The moon is so bright I hardly need a headtorch to go up n down. It's quite windy n wavey now. No boats on the sea yet as far as I can see. When Erlend showed me how to use the night vision binoculars earlier there was a fishing boat out, and we could see the man and the outboard engine and the angle of the boat going against the waves. If I see a boat I can also measure exactly how far away it is.

We aim to alert Proactiva lifeguards long enough in advance for them to tow any refugee boats around to Skala Sykeminea harbour, which is a much safer landing, but if they do have to land here - we don't see them far enough out to alert Proactiva in time, or they look as though they're heading for Tsonias harbour around the next headland from here but sometimes then veer off course and head for here, then we're ready to meet them in 5mins. We sleep in our wetsuits here. We now have a big generator and 7 large LED floodlights on the three or four possible landing points around the lighthouse here, so we can floodlight the area. There's also LED rope lights along the steps we built up from the best landing side with the steepest almost-cliff.

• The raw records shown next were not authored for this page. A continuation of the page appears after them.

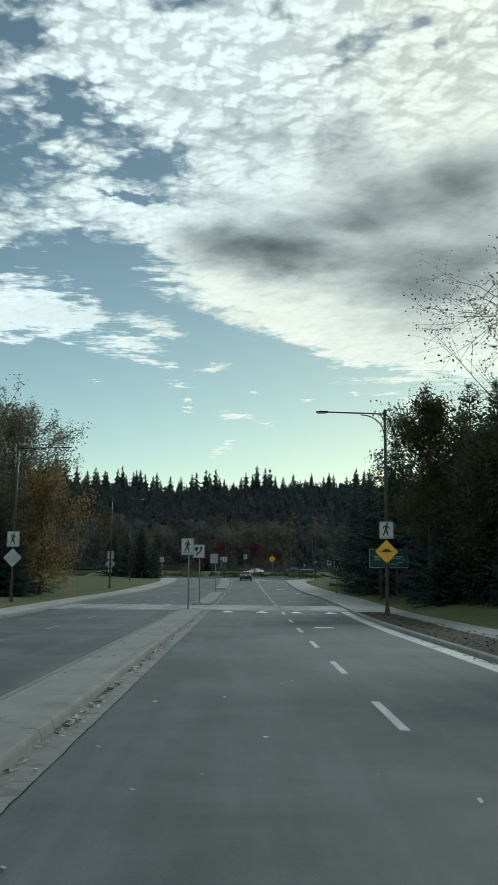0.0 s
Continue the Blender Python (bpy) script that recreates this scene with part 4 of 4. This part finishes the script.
def sedan(label, m, paint, lit=True):
    """A four-door saloon; its tail is at y = 0 and it points along +y."""
    t = thing("sedan", label, "car", m)
    part("body", loft(bmesh.new(), [(0.0, 0.80, 0.42, 0.92), (0.05, 0.88, 0.33, 1.0), (0.3, 0.915, 0.24, 1.04), (0.9, 0.92, 0.2, 1.03), (2.2, 0.92, 0.2, 0.98), (3.4, 0.92, 0.2, 0.96), (4.2, 0.9, 0.22, 0.9), (4.65, 0.84, 0.28, 0.8), (4.75, 0.74, 0.34, 0.7)]), paint, t, smooth=True)
    cabin = part("roof", loft(bmesh.new(), [(0.62, 0.70, 0.86, 0.98), (0.85, 0.71, 0.86, 1.14), (1.25, 0.66, 0.86, 1.38), (1.7, 0.62, 0.86, 1.45), (2.4, 0.63, 0.86, 1.46), (2.9, 0.66, 0.86, 1.40), (3.4, 0.72, 0.86, 1.14), (3.7, 0.74, 0.86, 0.98)], 24, 3.6), paint, t, smooth=True)
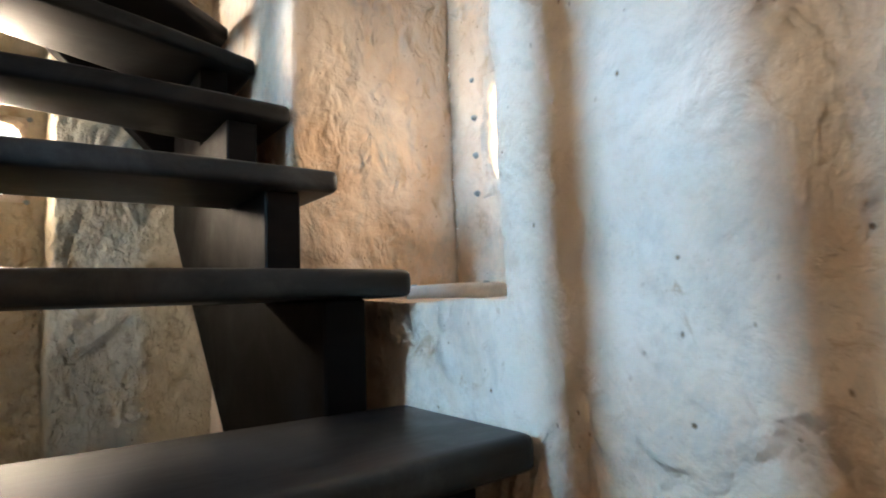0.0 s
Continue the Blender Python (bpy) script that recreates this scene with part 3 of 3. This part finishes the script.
def bolted_window(name, label, place, a0, a1, b0, b1, n):
    """A clear sheet over an opening, held by bolts round its edge. place(a, b, d): d towards the room."""
    ob = thing(name, label, "window", place((a0 + a1) / 2, b0, 0), kind="structure")
    bolt = lathe([(0, 0.009), (0.004, 0.009), (0.004, 0.006), (0.010, 0.006), (0.011, 0.004)], 8)
    me = bpy.data.meshes.new("bolt")
    bolt.to_mesh(me)
    bolt.free()
    me.materials.append(STEEL)
    m = 0.035
    spots = [(a0 - m, b0 + (b1 - b0) * i / (n - 1)) for i in range(n)] + [(a1 + m, b0 + (b1 - b0) * i / (n - 1)) for i in range(n)]
    spots += [((a0 + a1) / 2, b1 + m), ((a0 + a1) / 2, b0 - m)]
    if n == 2:
        spots = [(a, b) for a in (a0 - 0.014, a1 + 0.014) for b in (b0 - 0.012, b1 + 0.008)]
    normal = Vector(place(0, 0, 1)) - Vector(place(0, 0, 0))
    for a, b in spots:
        o = new("bolt", me)
        o.parent = ob
        o.matrix_local = Matrix.Translation(Vector(place(a, b, 0.004)) - ob.location) @ normal.to_track_quat("Z", "Y").to_matrix().to_4x4()
    bm = bmesh.new()
    ca, cb, ha, hb = (a0 + a1) / 2, (b0 + b1) / 2, (a1 - a0) / 2, (b1 - b0) / 2
    rings = [[], [], [], []]
    for i in range(40):
        w = 2 * math.pi * i / 40
        c, n = math.cos(w), math.sin(w)
        square = 1 / max(abs(c), abs(n))
        soft = 1 / (abs(c) ** 5 + abs(n) ** 5) ** 0.2
        for ring, (u, d) in zip(rings, ((square * 1.10, 0.003), (soft * 0.93, 0.003), (soft * 0.90, -0.03), (square * 1.10, -0.03))):
            ring.append(bm.verts.new(Vector(place(ca + ha * c * u, cb + hb * n * u, d)) - ob.location))
    for p, q in zip(rings, rings[1:] + rings[:1]):
        for i in range(40):
            bm.faces.new((p[i], p[(i + 1) % 40], q[(i + 1) % 40], q[i]))
    bmesh.ops.recalc_face_normals(bm, faces=bm.faces[:])
    part("window_frame", bm, PLASTER, ob, "rounded plaster surround", True)
    bm = bmesh.new()
    bm.faces.new([bm.verts.new(Vector(place(a, b, -0.06)) - ob.location) for a, b in ((a0 - 0.03, b0 - 0.03), (a1 + 0.03, b0 - 0.03), (a1 + 0.03, b1 + 0.03), (a0 - 0.03, b1 + 0.03))])
    bmesh.ops.solidify(bm, geom=bm.faces[:], thickness=0.004)
    pane = part("pane", bm, GLASS, ob, "clear sheet")
    pane.visible_shadow = False
    return ob


bolted_window("window_1", "small bolted window in the deep niche", lambda a, b, d: (0.48 - d, a, b), *win_a, 4)
bolted_window("window_2", "small bolted window low in the recess", lambda a, b, d: (a, 1.83 - d, b), *win_b, 2)

lamp = thing("recessed_floodlight", "round grey-white floodlight on the niche sill", "floodlight", (0.25, 0.455, 0.167))
part("rim", lathe([(0, 0.118), (0.026, 0.118), (0.032, 0.114), (0.034, 0.088), (0.030, 0.086), (0.028, 0.083)], 40), LAMP_RIM, lamp, "grey-white cast rim", True)
part("lens", lathe([(0.024, 0.085), (0.0335, 0.084), (0.035, 0.05)], 40), LAMP_GLASS, lamp, "dusty frosted lens", True)
for i in range(3):
    bm = lathe([(0.033, 0.007), (0.037, 0.006)], 8)
    bmesh.ops.translate(bm, verts=bm.verts[:], vec=(0.101 * math.cos(i * 2.1 + 0.4), 0.101 * math.sin(i * 2.1 + 0.4), 0))
    part("screw", bm, STEEL, lamp)

# ---- bright hazy sky outside the windows ----
GLOW, gnt, gb = material("hazy_bright_sky")
gb.inputs["Base Color"].default_value = (0, 0, 0, 1)
gb.inputs["Emission Color"].default_value = (1.0, 0.97, 0.92, 1)
gb.inputs["Emission Strength"].default_value = 7.0
for points in (
    [(1.3, -0.9, -0.2), (1.3, 2.0, -0.2), (1.3, 2.0, 1.6), (1.3, -0.9, 1.6)],
    [(-2.9, 2.7, -0.3), (0.6, 2.7, -0.3), (0.6, 2.7, 1.9), (-2.9, 2.7, 1.9)],
    [(-3.2, 0.4, 0.4), (-3.2, 1.9, 0.4), (-3.2, 1.9, 2.2), (-3.2, 0.4, 2.2)],
):
    bm = bmesh.new()
    bm.faces.new([bm.verts.new(p) for p in points])
    tagged(part("backdrop", bm, GLOW), "hazy overexposed sky outside a window", "backdrop", kind="structure")
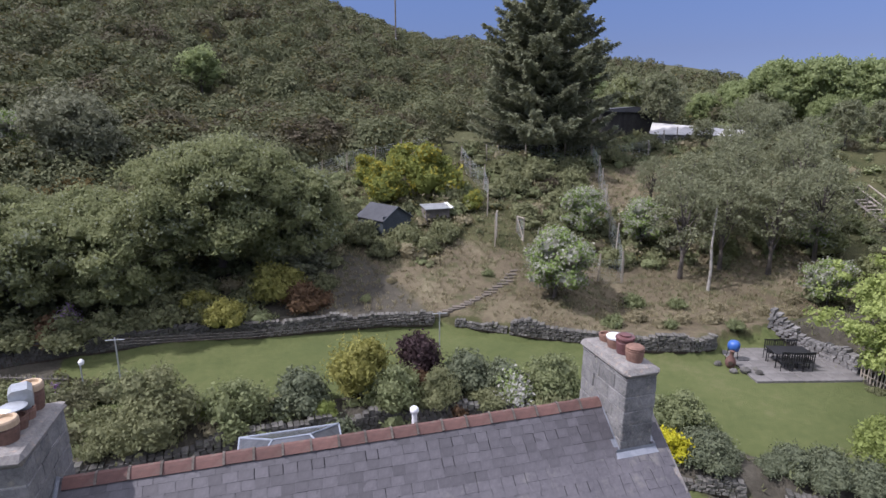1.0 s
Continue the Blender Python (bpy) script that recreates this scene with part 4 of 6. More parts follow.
def arbour():
    t = thing("garden_arbour", "lime-green painted wooden arbour with lattice sides", "arbour", on(-19.9, 23.6, 8, -0.25))
    w, d, h = 1.7, 1.1, 1.75
    for sx in (-w / 2, w / 2):
        for sy in (-d / 2, d / 2):
            part("post", Geo().box(sx - 0.04, sx + 0.04, sy - 0.04, sy + 0.04, -0.2, h), "lime", t)
        for i in range(9):
            z0 = 0.2 + i * 0.18
            for s in (-1, 1):
                part("lath", Geo().tube([(sx + 0.01 * s, -d / 2, z0 if s > 0 else min(z0 + 0.7, h)), (sx + 0.01 * s, d / 2, min(z0 + 0.7, h) if s > 0 else z0)], 0.012, 4), "palewood", t)
    part("back", Geo().box(-w / 2, w / 2, d / 2 - 0.02, d / 2 + 0.01, 0.05, h), "lime", t)
    part("bench", Geo().box(-w / 2, w / 2, -0.1, d / 2 - 0.03, 0.42, 0.47), "lime", t)
    for s in (-1, 1):
        g = Geo().add([(0, -d / 2 - 0.2, 2.3), (0, d / 2 + 0.2, 2.3), (s * 0.55, -d / 2 - 0.2, 2.0), (s * 0.55, d / 2 + 0.2, 2.0), (s * 1.08, -d / 2 - 0.2, 1.68), (s * 1.08, d / 2 + 0.2, 1.68),
                       (0, -d / 2 - 0.2, 2.26), (0, d / 2 + 0.2, 2.26), (s * 0.55, -d / 2 - 0.2, 1.96), (s * 0.55, d / 2 + 0.2, 1.96), (s * 1.08, -d / 2 - 0.2, 1.64), (s * 1.08, d / 2 + 0.2, 1.64)],
                      np.array([(0, 1, 3, 2), (2, 3, 5, 4), (6, 8, 9, 7), (8, 10, 11, 9), (4, 5, 11, 10), (0, 2, 8, 6), (2, 4, 10, 8), (1, 7, 9, 3), (3, 9, 11, 5)]))
        part("roof_side", g, "lime", t)


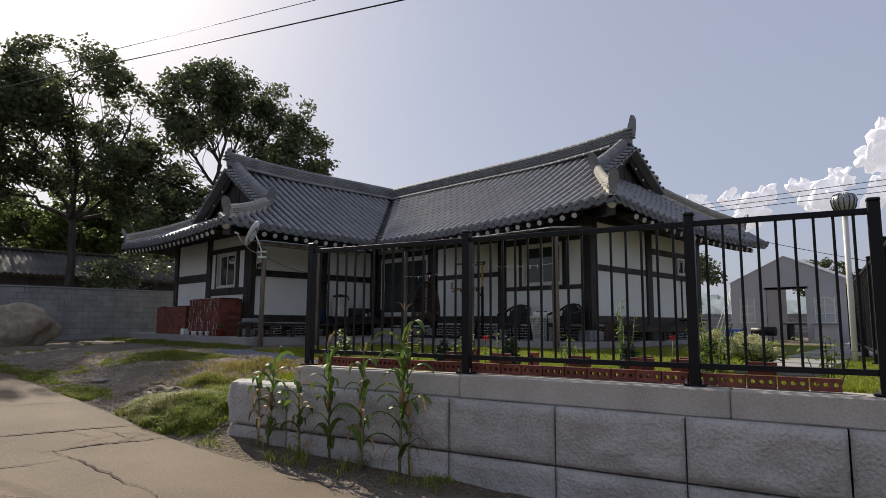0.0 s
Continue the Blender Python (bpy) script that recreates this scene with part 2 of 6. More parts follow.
LAWN_EDGE = [(-6.4, 3.95), (-6.80, 4.7), (-6.88, 5.1), (-6.95, 5.7), (-7.0, 6.27), (-7.9, 6.33), (-8.76, 6.37), (-9.9, 6.5), (-10.7, 6.66), (-11.5, 6.84), (-12.7, 6.95)]
LAWN = LAWN_EDGE + [(-12.75, 8.2), (-12.9, 9.4), (-12.2, 10.5), (-9.5, 10.95), (-6.6, 10.95), (-6.4, 20.2), (0.0, 21.5), (0.6, 12.0), (-0.5, 5.2), (-5.6, 4.1)]
GRAVEL = LAWN_EDGE + [(-13.5, 6.5), (-12.5, 6.2), (-11.6, 6.02), (-9.9, 5.88), (-9.0, 5.7), (-8.4, 5.55), (-7.6, 5.6), (-7.3, 5.0), (-7.15, 4.5), (-7.0, 4.0), (-6.7, 3.8)]


def grid_axis(lo, hi, fine_lo, fine_hi, step):
    a = list(np.arange(fine_lo, fine_hi, step))
    s, v = step, fine_hi
    while v < hi:
        a.append(v)
        s *= 1.25
        v += s
    s, v = step * 1.25, fine_lo - step
    while v > lo:
        a.insert(0, v)
        s *= 1.25
        v -= s
    return [lo] + a + [hi]


def build_ground():
    xs, ys = grid_axis(-1500, 1500, -16, 1.5, 0.13), grid_axis(-1500, 1500, 1.6, 9.5, 0.13)
    nx, ny = len(xs), len(ys)
    v = []
    for y in ys:
        for x in xs:
            z = land(x, y)
            if -25 < x < 3 and -2 < y < 24:
                e = road_edge(x)
                rough = smooth01(e, e + 0.6, y) * (0.3 if in_poly(x, y, LAWN) else 1.0)
                z += rough * (0.05 * noise.noise(Vector((x * 0.9, y * 0.9, 0))) + 0.028 * noise.noise(Vector((x * 3.1, y * 3.1, 3))))
            v.append((x, y, z))
    f = [(j * nx + i, j * nx + i + 1, (j + 1) * nx + i + 1, (j + 1) * nx + i) for j in range(ny - 1) for i in range(nx - 1)]
    me = np_mesh("ground", v, f, M_GROUND, True)
    col = me.color_attributes.new("cover", 'FLOAT_COLOR', 'POINT')
    c = np.zeros((len(v), 4), np.float32)
    for k, (x, y, z) in enumerate(v):
        lawn = 1.0 if in_poly(x, y, LAWN) else 0.0
        gravel = 1.0 if (not lawn and in_poly(x, y, GRAVEL)) else 0.0
        green = 0.0
        if not lawn and not gravel:
            green = 1.0 if math.hypot(x + 8, y - 8) > 40 else 0.0
            green = max(green, smooth01(-0.05, 0.35, green_patch(x, y)))
        s, nn = wall_side(x, y)
        soil = smooth01(-0.75, -0.25, nn) * (1 - smooth01(0.0, 0.1, nn)) * smooth01(-3.6, -2.6, s)
        c[k] = (lawn, gravel, green, soil)
    col.data.foreach_set("color", c.ravel())
    return tagged(new("ground", me), "bare dirt yard with worn weedy patches and mown lawn", "ground", kind="structure")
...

If we see them in time two of us get in the water with signalling lights just like the kind used on airport runways to guide them around to the relatively least dangerous side. The lighthouse was built as a warning to ships that there are dangerous rocks just below sea level in front of it, but refugees skippering boats, probably for the first time, tend to aim for the lighthouse. A few days ago a boat hitting those rocks popped on one side and flipped over, dumping everyone in the water 50m out. Everyone was rescued, including a 4mth old baby, Seuwan, who had to be resuscitated twice.